## Supplied material
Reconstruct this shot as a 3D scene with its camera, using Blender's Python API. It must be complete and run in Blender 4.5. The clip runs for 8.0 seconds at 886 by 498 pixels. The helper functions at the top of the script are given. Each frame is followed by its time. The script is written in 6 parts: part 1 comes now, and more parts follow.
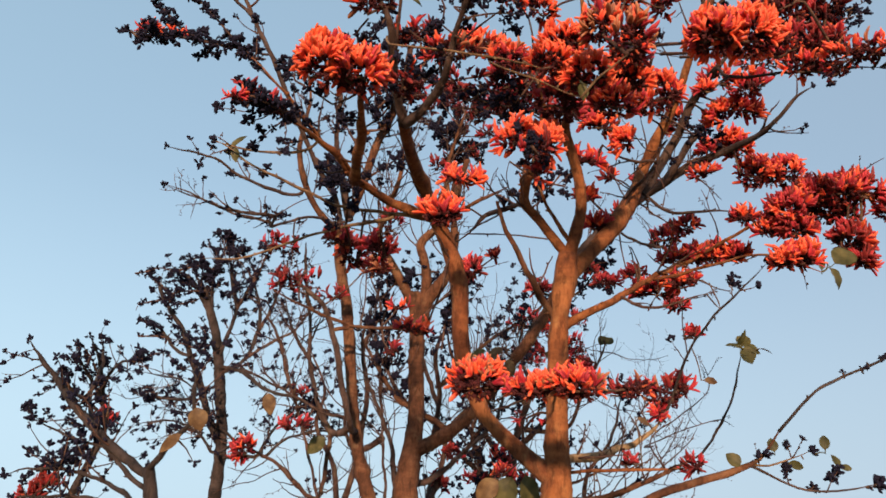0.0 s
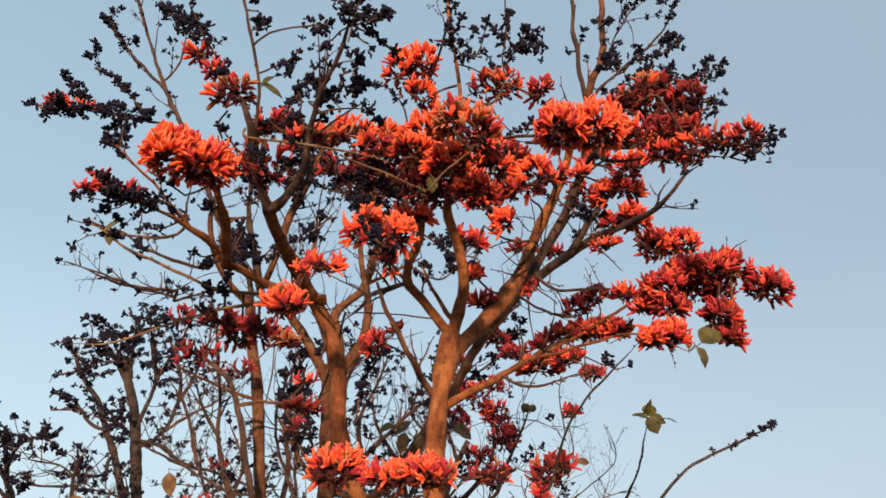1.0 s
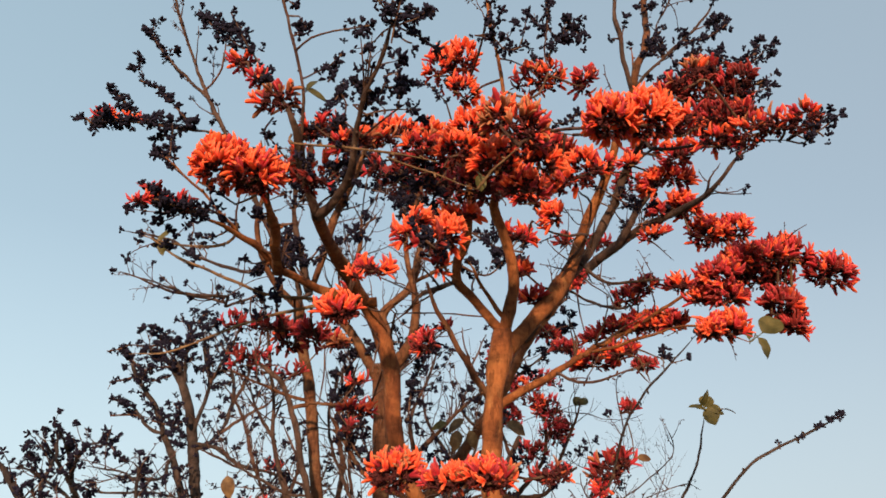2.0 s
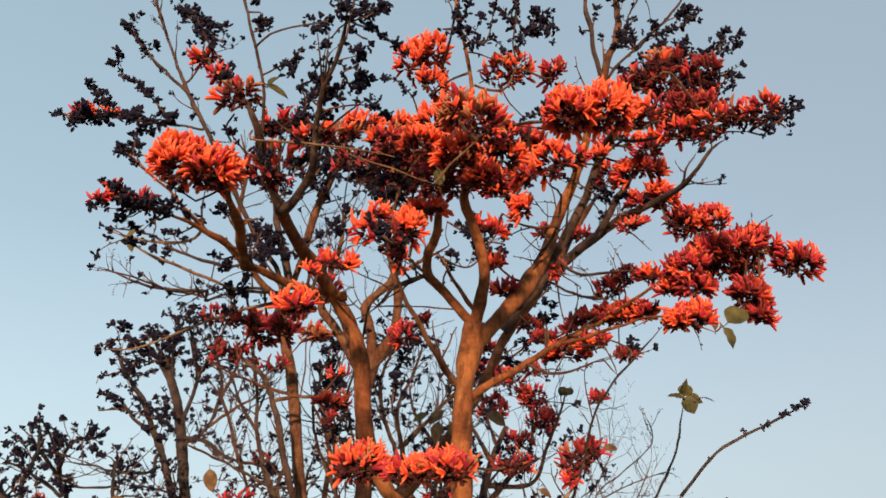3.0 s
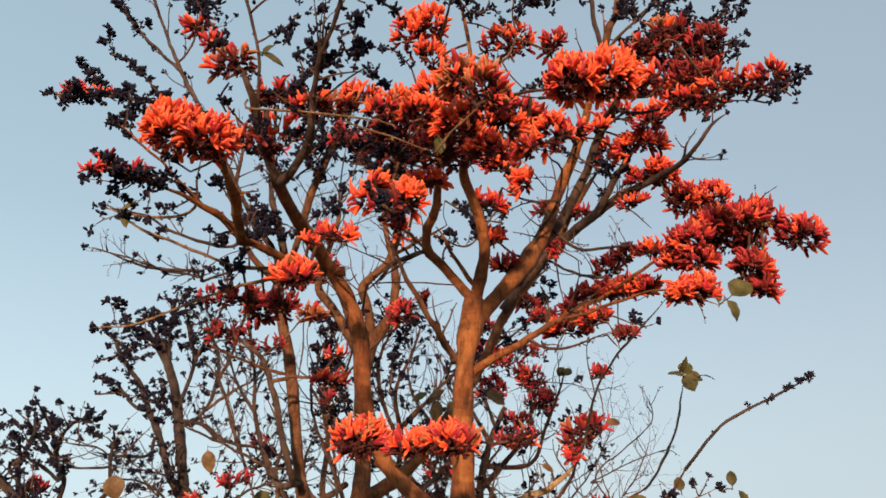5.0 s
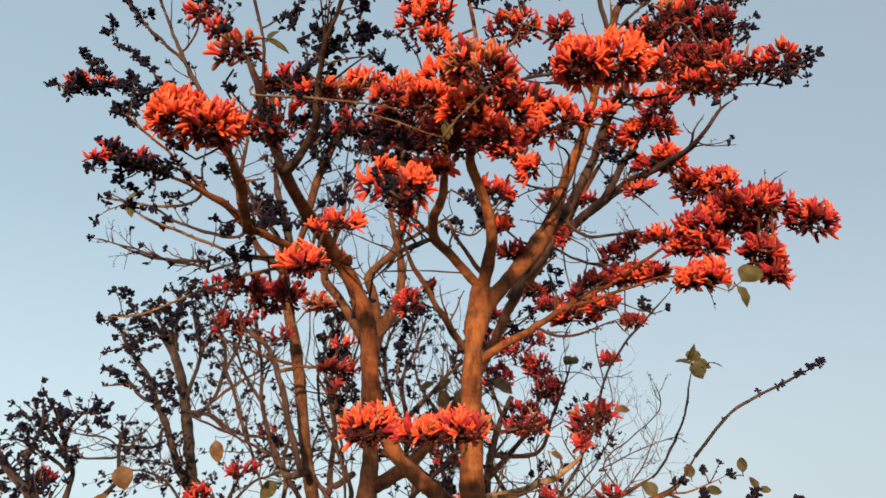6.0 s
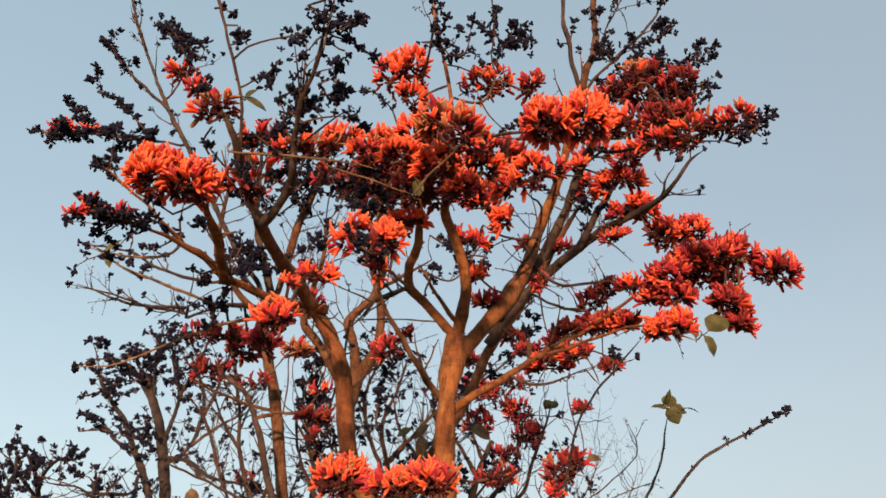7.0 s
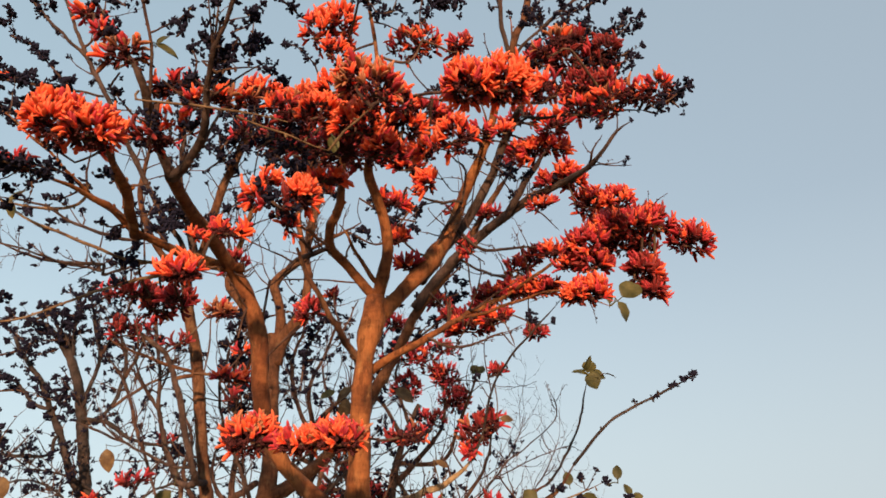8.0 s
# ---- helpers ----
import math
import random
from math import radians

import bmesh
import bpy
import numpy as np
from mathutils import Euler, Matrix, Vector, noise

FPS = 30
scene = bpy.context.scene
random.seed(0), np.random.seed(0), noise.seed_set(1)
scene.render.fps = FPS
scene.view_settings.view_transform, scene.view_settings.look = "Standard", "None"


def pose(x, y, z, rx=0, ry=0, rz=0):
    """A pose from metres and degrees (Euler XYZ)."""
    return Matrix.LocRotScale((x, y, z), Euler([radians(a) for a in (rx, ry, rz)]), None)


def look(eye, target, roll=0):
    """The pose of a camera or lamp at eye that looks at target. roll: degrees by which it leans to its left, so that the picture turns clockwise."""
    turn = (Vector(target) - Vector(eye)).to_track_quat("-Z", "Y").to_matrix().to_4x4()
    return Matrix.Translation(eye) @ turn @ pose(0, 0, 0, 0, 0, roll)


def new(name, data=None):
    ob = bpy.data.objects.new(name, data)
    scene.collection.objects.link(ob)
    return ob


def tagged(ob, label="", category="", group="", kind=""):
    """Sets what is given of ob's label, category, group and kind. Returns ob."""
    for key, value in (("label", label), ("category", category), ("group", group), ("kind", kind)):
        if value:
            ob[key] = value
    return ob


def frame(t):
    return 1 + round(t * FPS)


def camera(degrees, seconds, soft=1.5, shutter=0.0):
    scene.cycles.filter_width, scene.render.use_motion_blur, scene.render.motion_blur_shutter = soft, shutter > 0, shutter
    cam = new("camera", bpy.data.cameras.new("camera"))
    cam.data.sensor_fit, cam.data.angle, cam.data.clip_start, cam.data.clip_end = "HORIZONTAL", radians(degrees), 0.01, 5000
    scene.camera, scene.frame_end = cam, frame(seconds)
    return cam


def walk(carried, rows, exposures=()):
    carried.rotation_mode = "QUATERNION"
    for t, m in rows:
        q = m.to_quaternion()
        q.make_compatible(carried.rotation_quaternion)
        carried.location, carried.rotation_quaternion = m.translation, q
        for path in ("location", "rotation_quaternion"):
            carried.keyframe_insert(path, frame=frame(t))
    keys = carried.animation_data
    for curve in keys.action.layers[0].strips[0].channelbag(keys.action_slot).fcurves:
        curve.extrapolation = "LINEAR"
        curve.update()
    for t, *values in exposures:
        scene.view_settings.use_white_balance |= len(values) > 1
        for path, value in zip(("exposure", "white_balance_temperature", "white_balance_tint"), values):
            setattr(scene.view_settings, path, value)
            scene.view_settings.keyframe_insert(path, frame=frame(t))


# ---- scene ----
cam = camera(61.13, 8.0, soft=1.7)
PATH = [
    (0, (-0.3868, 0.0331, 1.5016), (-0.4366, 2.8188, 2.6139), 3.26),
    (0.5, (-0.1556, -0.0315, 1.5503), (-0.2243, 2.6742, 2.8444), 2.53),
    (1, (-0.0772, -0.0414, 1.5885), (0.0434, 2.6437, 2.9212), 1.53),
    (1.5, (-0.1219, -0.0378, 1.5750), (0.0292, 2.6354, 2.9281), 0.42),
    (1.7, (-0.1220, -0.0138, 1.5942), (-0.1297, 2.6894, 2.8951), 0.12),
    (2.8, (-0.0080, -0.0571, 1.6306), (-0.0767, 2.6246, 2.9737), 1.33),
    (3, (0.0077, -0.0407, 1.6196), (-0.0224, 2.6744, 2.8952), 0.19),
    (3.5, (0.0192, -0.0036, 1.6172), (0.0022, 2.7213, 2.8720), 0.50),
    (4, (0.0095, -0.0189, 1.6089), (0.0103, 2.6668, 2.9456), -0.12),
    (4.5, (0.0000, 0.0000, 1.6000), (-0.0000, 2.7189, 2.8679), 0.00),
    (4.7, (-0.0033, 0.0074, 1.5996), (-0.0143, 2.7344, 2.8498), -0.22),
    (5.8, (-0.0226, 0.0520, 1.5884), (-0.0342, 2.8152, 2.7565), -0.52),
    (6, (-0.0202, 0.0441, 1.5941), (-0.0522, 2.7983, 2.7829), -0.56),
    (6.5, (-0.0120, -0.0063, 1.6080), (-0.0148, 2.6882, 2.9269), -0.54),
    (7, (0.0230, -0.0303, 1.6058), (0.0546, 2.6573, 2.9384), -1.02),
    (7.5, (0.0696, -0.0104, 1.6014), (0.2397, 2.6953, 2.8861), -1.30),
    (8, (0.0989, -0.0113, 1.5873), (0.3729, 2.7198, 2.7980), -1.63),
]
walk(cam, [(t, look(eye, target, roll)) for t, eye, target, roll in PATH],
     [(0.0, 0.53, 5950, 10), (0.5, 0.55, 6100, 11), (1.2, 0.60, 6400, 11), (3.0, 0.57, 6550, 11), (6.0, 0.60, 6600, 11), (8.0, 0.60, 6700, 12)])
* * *
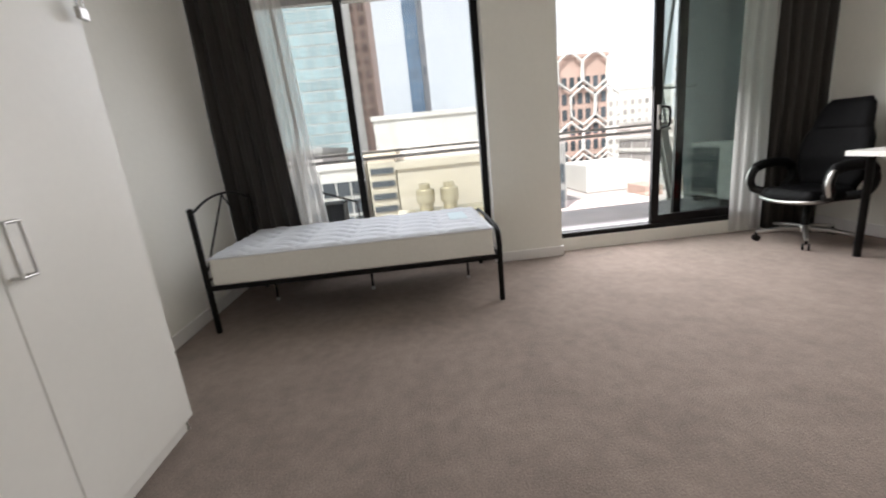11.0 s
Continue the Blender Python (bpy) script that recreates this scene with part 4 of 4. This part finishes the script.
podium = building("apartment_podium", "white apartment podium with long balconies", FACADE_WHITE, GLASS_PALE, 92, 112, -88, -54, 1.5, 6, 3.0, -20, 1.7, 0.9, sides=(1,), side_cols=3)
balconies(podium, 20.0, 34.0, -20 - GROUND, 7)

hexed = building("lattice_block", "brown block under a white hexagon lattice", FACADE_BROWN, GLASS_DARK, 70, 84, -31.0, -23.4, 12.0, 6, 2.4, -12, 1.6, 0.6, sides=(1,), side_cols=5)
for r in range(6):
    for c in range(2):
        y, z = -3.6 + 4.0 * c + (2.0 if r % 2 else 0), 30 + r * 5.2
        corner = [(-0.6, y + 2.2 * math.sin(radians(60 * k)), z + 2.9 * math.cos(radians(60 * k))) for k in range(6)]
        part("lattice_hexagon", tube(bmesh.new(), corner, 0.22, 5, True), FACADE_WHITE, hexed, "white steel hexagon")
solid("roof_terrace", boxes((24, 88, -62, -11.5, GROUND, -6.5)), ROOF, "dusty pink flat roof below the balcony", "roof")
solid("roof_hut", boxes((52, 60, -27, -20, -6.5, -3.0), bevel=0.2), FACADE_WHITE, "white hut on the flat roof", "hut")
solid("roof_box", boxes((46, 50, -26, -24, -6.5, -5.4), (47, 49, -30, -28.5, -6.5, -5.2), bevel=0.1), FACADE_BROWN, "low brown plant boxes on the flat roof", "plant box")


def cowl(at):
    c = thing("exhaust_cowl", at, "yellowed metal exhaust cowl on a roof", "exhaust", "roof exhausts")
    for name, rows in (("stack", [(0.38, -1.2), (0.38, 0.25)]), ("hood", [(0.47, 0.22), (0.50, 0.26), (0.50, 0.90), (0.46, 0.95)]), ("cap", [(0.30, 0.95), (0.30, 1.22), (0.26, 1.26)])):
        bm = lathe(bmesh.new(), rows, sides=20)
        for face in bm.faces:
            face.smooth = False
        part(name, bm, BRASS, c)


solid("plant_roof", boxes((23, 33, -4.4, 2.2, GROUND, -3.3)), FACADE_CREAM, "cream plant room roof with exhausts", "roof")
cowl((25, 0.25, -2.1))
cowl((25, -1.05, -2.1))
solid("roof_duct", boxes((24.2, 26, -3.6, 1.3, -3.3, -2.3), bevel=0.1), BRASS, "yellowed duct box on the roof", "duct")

## Stated task
Start at the line with "Reconstruct this shot", stop at the line with "return 1 + round(t * FPS)", both lines included, and repeat that span exactly without its pictures.

## Expected answer
Reconstruct this shot as a 3D scene with its camera, using Blender's Python API. It must be complete and run in Blender 4.5. The clip runs for 8.0 seconds at 886 by 498 pixels. The helper functions at the top of the script are given. Each frame is followed by its time. The script is written in 6 parts: part 1 comes now, and more parts follow.
0.0 s
1.0 s
2.0 s
3.0 s
5.0 s
6.0 s
7.0 s
8.0 s
# ---- helpers ----
import math
import random
from math import radians

import bmesh
import bpy
import numpy as np
from mathutils import Euler, Matrix, Vector, noise

FPS = 30
scene = bpy.context.scene
random.seed(0), np.random.seed(0), noise.seed_set(1)
scene.render.fps = FPS
scene.view_settings.view_transform, scene.view_settings.look = "Standard", "None"


def pose(x, y, z, rx=0, ry=0, rz=0):
    """A pose from metres and degrees (Euler XYZ)."""
    return Matrix.LocRotScale((x, y, z), Euler([radians(a) for a in (rx, ry, rz)]), None)


def look(eye, target, roll=0):
    """The pose of a camera or lamp at eye that looks at target. roll: degrees by which it leans to its left, so that the picture turns clockwise."""
    turn = (Vector(target) - Vector(eye)).to_track_quat("-Z", "Y").to_matrix().to_4x4()
    return Matrix.Translation(eye) @ turn @ pose(0, 0, 0, 0, 0, roll)


def new(name, data=None):
    ob = bpy.data.objects.new(name, data)
    scene.collection.objects.link(ob)
    return ob


def tagged(ob, label="", category="", group="", kind=""):
    """Sets what is given of ob's label, category, group and kind. Returns ob."""
    for key, value in (("label", label), ("category", category), ("group", group), ("kind", kind)):
        if value:
            ob[key] = value
    return ob


def frame(t):
    return 1 + round(t * FPS)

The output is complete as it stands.